CRITICAL — This is not a technical disclosure gap — it is a structural failure of the federal ethics framework to capture a novel financial architecture in which a Cabinet secretary's official regulatory jurisdiction (U.S. commerce policy, stablecoin legislation implementation, digital asset market governance) directly overlaps with a commercial ecosystem his family trusts are financially embedded in through at least five distinct channels simultaneously: custody fee revenue, equity appreciation via convertible bond, Bitcoin lending partnership, Twenty One Capital co-founding, and now direct Tether credit to the trust holding the equity.

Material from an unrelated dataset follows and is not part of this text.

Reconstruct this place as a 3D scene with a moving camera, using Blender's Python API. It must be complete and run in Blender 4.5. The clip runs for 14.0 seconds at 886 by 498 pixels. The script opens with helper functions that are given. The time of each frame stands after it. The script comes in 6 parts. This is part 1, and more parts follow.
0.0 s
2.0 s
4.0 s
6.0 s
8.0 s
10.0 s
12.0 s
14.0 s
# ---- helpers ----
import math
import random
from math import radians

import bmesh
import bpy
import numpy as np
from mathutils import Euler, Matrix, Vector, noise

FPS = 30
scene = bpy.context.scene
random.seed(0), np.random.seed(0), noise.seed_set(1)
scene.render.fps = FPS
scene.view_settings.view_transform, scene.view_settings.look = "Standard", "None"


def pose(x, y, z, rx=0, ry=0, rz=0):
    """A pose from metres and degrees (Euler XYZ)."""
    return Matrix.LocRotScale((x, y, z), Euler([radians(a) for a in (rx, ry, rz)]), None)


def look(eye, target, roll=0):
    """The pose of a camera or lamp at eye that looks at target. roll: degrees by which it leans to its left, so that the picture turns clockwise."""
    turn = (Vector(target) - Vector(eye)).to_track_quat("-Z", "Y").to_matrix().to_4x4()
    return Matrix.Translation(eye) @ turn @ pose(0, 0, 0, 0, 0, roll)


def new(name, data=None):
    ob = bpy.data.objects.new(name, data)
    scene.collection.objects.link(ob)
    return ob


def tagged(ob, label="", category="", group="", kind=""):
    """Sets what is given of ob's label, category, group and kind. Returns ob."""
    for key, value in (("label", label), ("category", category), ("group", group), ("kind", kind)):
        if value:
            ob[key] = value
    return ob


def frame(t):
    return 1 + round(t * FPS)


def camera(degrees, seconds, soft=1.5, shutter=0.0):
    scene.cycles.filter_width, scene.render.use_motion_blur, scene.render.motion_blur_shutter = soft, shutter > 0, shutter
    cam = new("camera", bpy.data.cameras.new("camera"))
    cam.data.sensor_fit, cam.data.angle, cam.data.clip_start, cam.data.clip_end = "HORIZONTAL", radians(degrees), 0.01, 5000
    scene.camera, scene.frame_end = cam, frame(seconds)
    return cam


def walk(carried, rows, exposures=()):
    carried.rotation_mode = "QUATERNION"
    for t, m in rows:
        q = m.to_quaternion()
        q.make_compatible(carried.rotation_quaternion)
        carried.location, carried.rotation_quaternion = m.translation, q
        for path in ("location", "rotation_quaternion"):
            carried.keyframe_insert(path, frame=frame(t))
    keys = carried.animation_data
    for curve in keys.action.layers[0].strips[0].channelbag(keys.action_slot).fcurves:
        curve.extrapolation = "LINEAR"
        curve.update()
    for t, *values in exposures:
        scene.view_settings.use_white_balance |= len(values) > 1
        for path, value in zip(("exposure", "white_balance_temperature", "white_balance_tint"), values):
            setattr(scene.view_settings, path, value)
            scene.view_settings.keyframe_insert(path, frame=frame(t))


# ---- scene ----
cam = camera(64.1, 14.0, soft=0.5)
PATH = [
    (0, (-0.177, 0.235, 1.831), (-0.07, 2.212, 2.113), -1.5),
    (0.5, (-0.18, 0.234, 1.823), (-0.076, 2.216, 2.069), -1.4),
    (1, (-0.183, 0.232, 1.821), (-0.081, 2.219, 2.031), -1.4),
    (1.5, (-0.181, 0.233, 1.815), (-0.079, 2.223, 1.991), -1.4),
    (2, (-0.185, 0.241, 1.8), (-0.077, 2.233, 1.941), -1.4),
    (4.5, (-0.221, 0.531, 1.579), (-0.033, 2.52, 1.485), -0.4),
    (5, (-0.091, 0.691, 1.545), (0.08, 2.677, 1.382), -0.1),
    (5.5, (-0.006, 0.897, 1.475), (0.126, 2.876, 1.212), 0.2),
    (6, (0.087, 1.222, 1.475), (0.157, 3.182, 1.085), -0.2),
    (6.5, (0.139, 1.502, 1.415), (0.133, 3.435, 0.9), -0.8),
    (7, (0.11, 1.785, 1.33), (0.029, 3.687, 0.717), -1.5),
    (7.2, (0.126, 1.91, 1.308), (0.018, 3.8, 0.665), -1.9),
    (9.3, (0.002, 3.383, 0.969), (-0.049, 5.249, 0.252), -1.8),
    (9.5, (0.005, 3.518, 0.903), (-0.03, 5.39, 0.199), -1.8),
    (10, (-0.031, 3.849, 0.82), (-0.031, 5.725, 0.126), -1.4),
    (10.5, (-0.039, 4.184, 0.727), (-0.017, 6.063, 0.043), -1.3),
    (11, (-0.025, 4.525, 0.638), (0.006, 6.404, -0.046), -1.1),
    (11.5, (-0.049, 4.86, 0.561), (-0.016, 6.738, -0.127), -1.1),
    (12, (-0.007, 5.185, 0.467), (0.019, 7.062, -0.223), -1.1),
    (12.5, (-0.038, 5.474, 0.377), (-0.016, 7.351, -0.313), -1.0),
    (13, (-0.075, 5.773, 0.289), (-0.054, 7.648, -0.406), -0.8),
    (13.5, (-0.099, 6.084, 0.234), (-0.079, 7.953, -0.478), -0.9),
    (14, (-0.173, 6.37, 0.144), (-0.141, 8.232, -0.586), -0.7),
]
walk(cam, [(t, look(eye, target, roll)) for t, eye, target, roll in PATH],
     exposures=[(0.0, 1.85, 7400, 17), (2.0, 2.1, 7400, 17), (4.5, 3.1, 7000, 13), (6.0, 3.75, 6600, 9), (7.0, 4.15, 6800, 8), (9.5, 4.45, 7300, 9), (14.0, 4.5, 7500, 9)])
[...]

The combination of an enforcement void (IG, DOJ, and Congress each unable or unwilling to act per cited experts), the absence of Tether from every operative ethics instrument, and the Cantor-Tether custodial relationship expanding to 99% during Lutnick's tenure places this at the intersection of personal financial conflict and systemic risk to the integrity of U.S. stablecoin regulatory policy — which is currently being implemented, not merely debated.